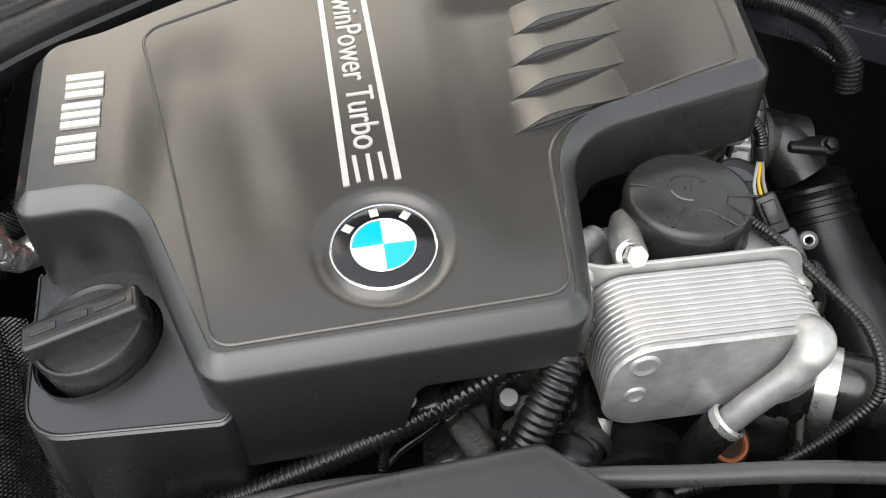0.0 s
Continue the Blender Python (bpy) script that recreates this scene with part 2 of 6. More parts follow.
# ---- mesh helpers ----
def finish(bm, angle=38, recalc=True):
    if recalc:
        bmesh.ops.recalc_face_normals(bm, faces=bm.faces)
    lim = radians(angle)
    for f in bm.faces:
        f.smooth = True
    for e in bm.edges:
        if len(e.link_faces) == 2 and e.calc_face_angle(0) > lim:
            e.smooth = False


def part(name, bm, material, parent=None, label="", angle=38, recalc=True):
    finish(bm, angle, recalc)
    me = bpy.data.meshes.new(name)
    bm.to_mesh(me)
    bm.free()
    me.materials.append(material)
    ob = new(name, me)
    if parent is not None:
        ob.parent = parent
        root = parent
        while root.parent is not None:
            root = root.parent
        if parent is root:
            ob.matrix_parent_inverse = Matrix.Translation(-parent.location)
    if label:
        ob["label"] = label
    return ob


def thing(name, label, category, at=(0, 0, 0), group="", kind=""):
    ob = new(name)
    ob.location = at
    ob.empty_display_size = 0.02
    return tagged(ob, label, category, group, kind)


def V(*p):
    return Vector(p)


def rounded(corners, seg=6):
    """Closed outline from (x, y, radius) corners."""
    out, n = [], len(corners)
    for i, (x, y, r) in enumerate(corners):
        p, a, b = V(x, y), V(*corners[i - 1][:2]), V(*corners[(i + 1) % n][:2])
        da, db = (a - p), (b - p)
        la, lb = da.length, db.length
        da.normalize(), db.normalize()
        half = math.acos(max(-1, min(1, da.dot(db)))) / 2
        if r < 1e-6 or half > 1.55:
            out.append((x, y))
            continue
        cut = min(r / math.tan(half), la * 0.49, lb * 0.49)
        rr = cut * math.tan(half)
        c = p + (da + db).normalized() * (rr / math.sin(half))
        s, e = p + da * cut - c, p + db * cut - c
        a0 = math.atan2(s.y, s.x)
        turn = (math.atan2(e.y, e.x) - a0 + math.pi) % (2 * math.pi) - math.pi
        for k in range(seg + 1):
            w = a0 + turn * k / seg
            out.append((c.x + rr * math.cos(w), c.y + rr * math.sin(w)))
    return out


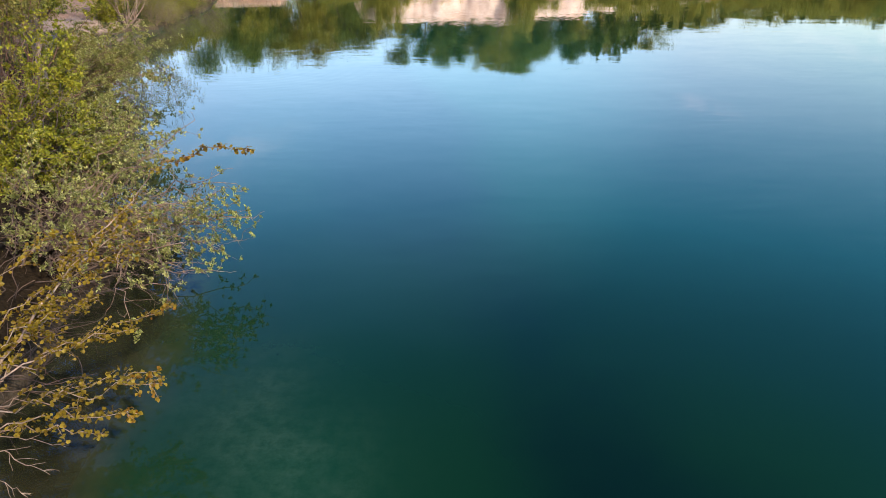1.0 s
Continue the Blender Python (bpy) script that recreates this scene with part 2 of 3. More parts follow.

════════════════════

Leave out the pictures and print every line of the data exactly.

0.0 s
Continue the Blender Python (bpy) script that recreates this scene with part 2 of 6. More parts follow.
# ---- mesh helpers ----
def finish(bm, angle=38, recalc=True):
    if recalc:
        bmesh.ops.recalc_face_normals(bm, faces=bm.faces)
    lim = radians(angle)
    for f in bm.faces:
        f.smooth = True
    for e in bm.edges:
        if len(e.link_faces) == 2 and e.calc_face_angle(0) > lim:
            e.smooth = False


def part(name, bm, material, parent=None, label="", angle=38, recalc=True):
    finish(bm, angle, recalc)
    me = bpy.data.meshes.new(name)
    bm.to_mesh(me)
    bm.free()
    me.materials.append(material)
    ob = new(name, me)
    if parent is not None:
        ob.parent = parent
        root = parent
        while root.parent is not None:
            root = root.parent
        if parent is root:
            ob.matrix_parent_inverse = Matrix.Translation(-parent.location)
    if label:
        ob["label"] = label
    return ob


def thing(name, label, category, at=(0, 0, 0), group="", kind=""):
    ob = new(name)
    ob.location = at
    ob.empty_display_size = 0.02
    return tagged(ob, label, category, group, kind)


def V(*p):
    return Vector(p)


def rounded(corners, seg=6):
    """Closed outline from (x, y, radius) corners."""
    out, n = [], len(corners)
    for i, (x, y, r) in enumerate(corners):
        p, a, b = V(x, y), V(*corners[i - 1][:2]), V(*corners[(i + 1) % n][:2])
        da, db = (a - p), (b - p)
        la, lb = da.length, db.length
        da.normalize(), db.normalize()
        half = math.acos(max(-1, min(1, da.dot(db)))) / 2
        if r < 1e-6 or half > 1.55:
            out.append((x, y))
            continue
        cut = min(r / math.tan(half), la * 0.49, lb * 0.49)
        rr = cut * math.tan(half)
        c = p + (da + db).normalized() * (rr / math.sin(half))
        s, e = p + da * cut - c, p + db * cut - c
        a0 = math.atan2(s.y, s.x)
        turn = (math.atan2(e.y, e.x) - a0 + math.pi) % (2 * math.pi) - math.pi
        for k in range(seg + 1):
            w = a0 + turn * k / seg
            out.append((c.x + rr * math.cos(w), c.y + rr * math.sin(w)))
    return out


1.0 s
Continue the Blender Python (bpy) script that recreates this scene with part 2 of 3. More parts follow.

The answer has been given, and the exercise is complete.